-- start of Dataset excerpt --
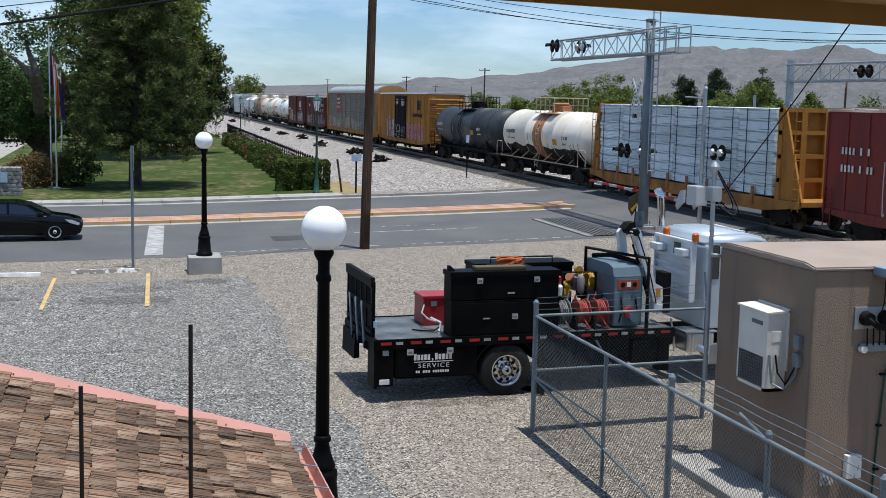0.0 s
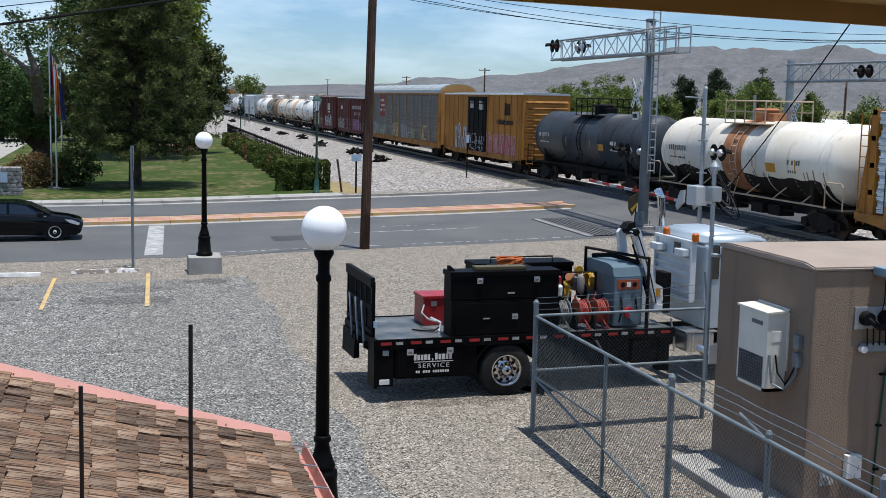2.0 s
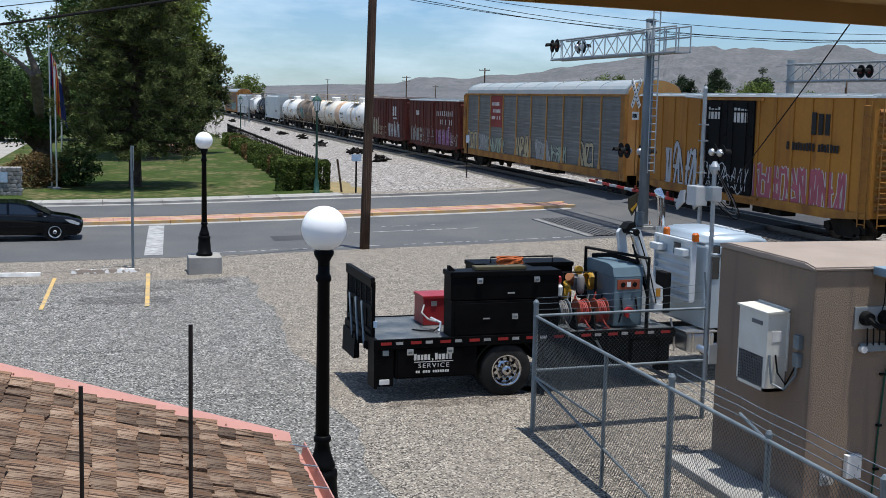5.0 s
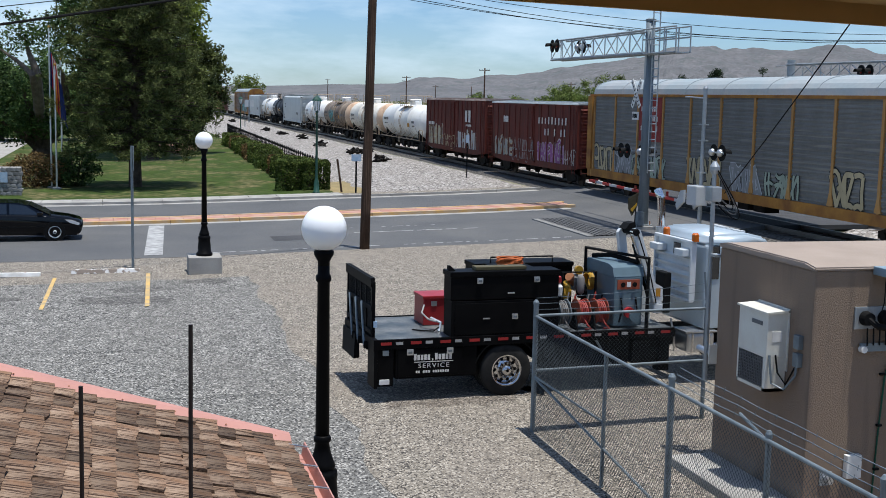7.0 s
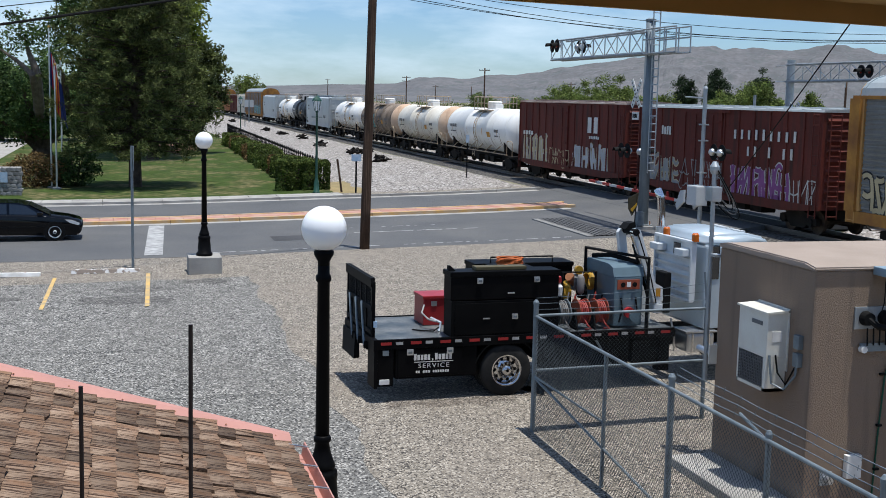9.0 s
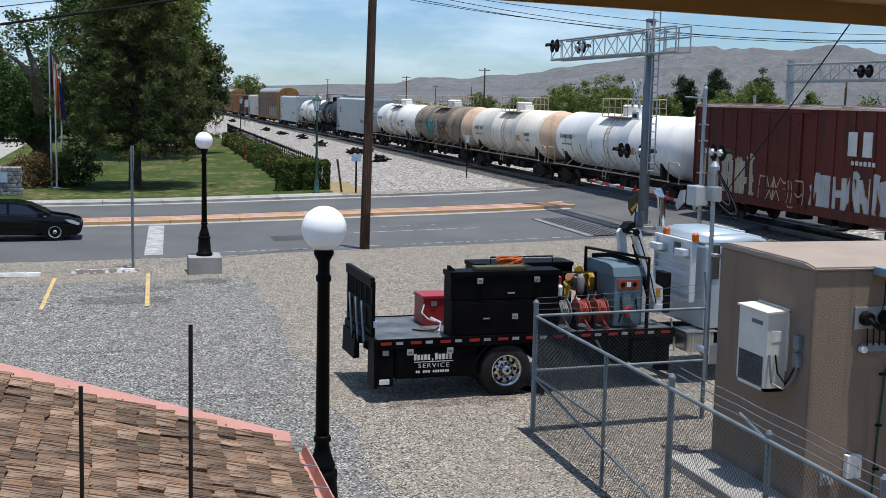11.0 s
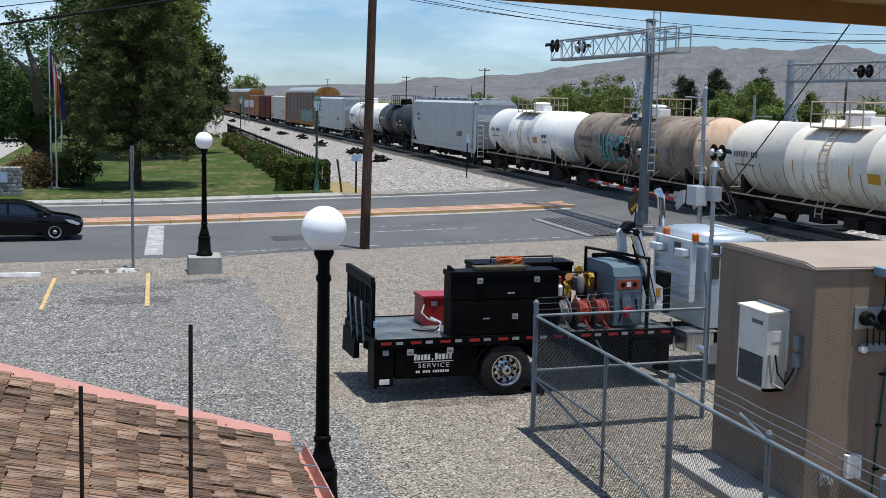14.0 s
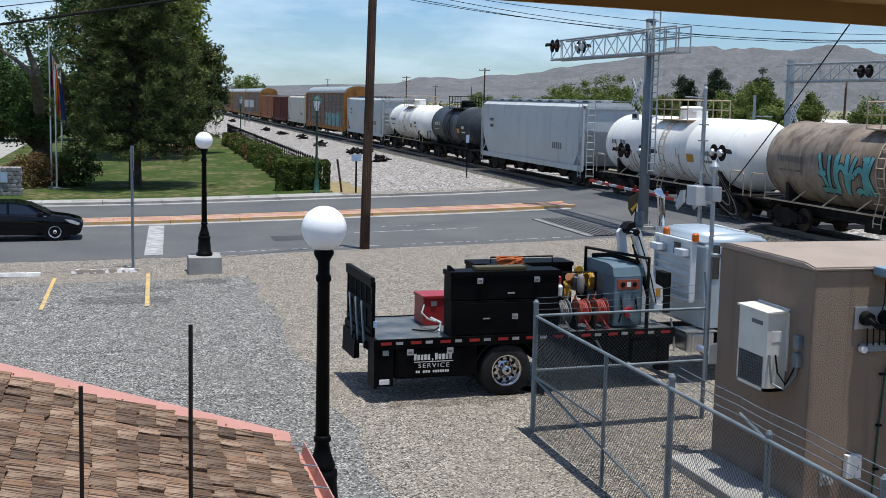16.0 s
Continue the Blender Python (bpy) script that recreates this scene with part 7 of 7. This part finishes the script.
def build_far():
    # mesquite thicket and pines beyond the tracks
    spots = [(-150, 64.0, 8.9, 4.6), (-165, 65.9, 8.2, 5.0), (-150, 56.8, 7.0, 4.2), (-142, 61.5, 7.2, 3.0), (-130, 62.2, 6.6, 1.6), (-118, 64.6, 7.4, 3.3), (-112, 64.7, 7.7, 2.9), (-108, 58.3, 5.8, 2.5), (-112, 70.0, 6.4, 1.6), (-95, 66.4, 6.1, 2.1), (-100, 74.2, 6.7, 3.6), (-240, 73.2, 6.5, 3.8), (-230, 77.3, 6.0, 3.0), (-215, 76.8, 5.8, 2.6), (-96, 56.9, 5.5, 2.2), (-158, 60.0, 6.2, 3.0)]
    for i, (x, y, h, r) in enumerate(spots):
        limb_tree("mesquite_tree", x, y, h, r, "leaf_mesq", 90, 200, 0.125, "bright green mesquite tree beyond the tracks", seed=20 + i, low=0.06, trunk_r=0.16, squash=1.0, clump_r=0.8)
    for i, (x, y, h) in enumerate(((-168, 83.7, 9.8), (-157, 83.3, 10.4), (-145, 83.3, 10.1))):
        limb_tree("pine_tree", x, y, h, 1.9, "leaf_cypress", 90, 220, 0.12, "dark green pine beyond the tracks", seed=50 + i, low=0.12, trunk_r=0.22, clump_r=0.75)
    limb_tree("shade_tree", -400, 40.5, 11.5, 5.6, "leaf_mesq", 90, 60, 0.3, "round green tree far down the railway", seed=60, low=0.25, trunk_r=0.3, clump_r=1.4)
    rnd = random.Random(9)
    pts = []
    for i in range(520):
        x, y = rnd.uniform(-1100, -230), rnd.uniform(45, 520)
        s = rnd.uniform(1.2, 3.4)
        for k in range(26):
            pts.append((x + rnd.gauss(0, s * 0.8), y + rnd.gauss(0, s * 0.8), 0.4 + abs(rnd.gauss(0, s * 0.5))))
    tagged(part("far_scrub", leaves(pts, 0.55, rnd), "leaf_hedge"), "scattered dark green desert scrub on the plain", kind="stuff")
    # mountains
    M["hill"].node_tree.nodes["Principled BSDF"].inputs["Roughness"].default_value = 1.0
    prof = ((-20, 0.004), (2, 0.008), (5.3, 0.0089), (7.4, 0.0097), (9.0, 0.0113), (11.2, 0.0121), (12.8, 0.0136), (13.8, 0.0187), (15.0, 0.0196), (16.3, 0.0186), (17.3, 0.0227), (18.4, 0.0226), (19.2, 0.0238), (20.6, 0.0294), (22.4, 0.0337), (23.7, 0.0368), (24.8, 0.0407), (25.8, 0.0474), (26.8, 0.0490), (28.1, 0.0469), (29.4, 0.0472), (30.7, 0.0456), (31.9, 0.0476), (32.7, 0.0512), (33.6, 0.0495), (35.2, 0.0436), (39, 0.040), (45, 0.030), (75, 0.02))
    dist, depth = 2600, 1100
    angs, hts = [p[0] for p in prof], [p[1] for p in prof]
    na, nd = 640, 52
    vs, fs = [], []
    for _ in (0,):
        for i in range(na + 1):
            a = -20 + 95 * i / na
            hh = float(np.interp(a, angs, hts)) * dist
            for j in range(nd + 1):
                v = j / nd
                R = dist - depth * (1 - v)
                d = Vector((-math.cos(radians(a)), math.sin(radians(a)), 0)) * R
                q = Vector((d.x, d.y, 0)) * 0.004
                rdg = abs(noise.noise(q * 0.9 + Vector((5, 1, 0))))
                spur = abs(noise.noise(q * 2.3 + Vector((2, 3, 0)))) * 0.9 + abs(noise.noise(q * 5.5)) * 0.5 + abs(noise.noise(q * 12.0)) * 0.25
                f = v ** 1.35
                z = hh * f * (1 - (1 - v) * (0.8 * rdg + 1.0 * spur) * 1.25) + hh * 0.05 * noise.noise(q * 9.0) * v
                vs.append((d.x, d.y, z + 0.3))
        k = nd + 1
        for i in range(na):
            for j in range(nd):
                fs.append((i * k + j, i * k + j + 1, (i + 1) * k + j + 1, (i + 1) * k + j))
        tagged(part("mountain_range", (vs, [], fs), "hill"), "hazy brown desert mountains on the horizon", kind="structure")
    # pale buildings beyond the tracks
    for x, y, w, d, h, label in ((-120, 79.2, 5.5, 5, 3.2, "long white building beyond the tracks"), (-168, 96, 8, 5, 3.6, "pale blue-grey shed among the trees")):
        b = thing("far_building", pose(x, y, G(x, y)), label, "building")
        part("wall", box(B(), -d / 2, d / 2, -w / 2, w / 2, -0.1, h), "cab_white" if h < 3.4 else "hopper_grey", b)
        part("roof", prism(B(), [(-d / 2 - 0.3, h), (d / 2 + 0.3, h), (0, h + 0.7)], "y", -w / 2 - 0.3, w / 2 + 0.3), "white_stop" if h < 3.4 else "roof_grey", b)
        for q in range(3):
            wn_ = part("window", box(B(), d / 2, d / 2 + 0.04, -w / 2 + 1.2 + q * w / 3.4, -w / 2 + 2.2 + q * w / 3.4, 1.2, 2.2), "glass_dark", b)


build_park()
build_far()


def motions():
    # the whole train rolls by at one speed and is at rest in the last moments
    for car, mid in TRAIN:
        rows = [(t, pose(mid + SPEED * min(t, 15.8), TRACK_Y, RAIL_Z)) for t in (0.0, 0.1, 4.0, 8.0, 12.0, 15.6, 15.7, 15.8, 15.9, 16.0)]
        walk(car, rows)
    # flags stir a little in the breeze
    for k, (flag, at) in enumerate(FLAGS):
        walk(flag, [(t, pose(*at, 0, 0, 10 * math.sin(1.3 * t + k) + 5 * math.sin(2.9 * t + 2 * k))) for t in (0.0, 1.0, 2.0, 3.0, 4.0, 5.0, 6.0, 7.0, 8.0, 9.0, 10.0, 11.0, 12.0, 13.0, 14.0, 15.0, 16.0)])


motions()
-- end of Dataset excerpt --
--- Objective ---
Collect the lines of the data that carry the word "part".

--- Answer for the task ---
Continue the Blender Python (bpy) script that recreates this scene with part 7 of 7. This part finishes the script.
    tagged(part("far_scrub", leaves(pts, 0.55, rnd), "leaf_hedge"), "scattered dark green desert scrub on the plain", kind="stuff")
        tagged(part("mountain_range", (vs, [], fs), "hill"), "hazy brown desert mountains on the horizon", kind="structure")
        part("wall", box(B(), -d / 2, d / 2, -w / 2, w / 2, -0.1, h), "cab_white" if h < 3.4 else "hopper_grey", b)
        part("roof", prism(B(), [(-d / 2 - 0.3, h), (d / 2 + 0.3, h), (0, h + 0.7)], "y", -w / 2 - 0.3, w / 2 + 0.3), "white_stop" if h < 3.4 else "roof_grey", b)
            wn_ = part("window", box(B(), d / 2, d / 2 + 0.04, -w / 2 + 1.2 + q * w / 3.4, -w / 2 + 2.2 + q * w / 3.4, 1.2, 2.2), "glass_dark", b)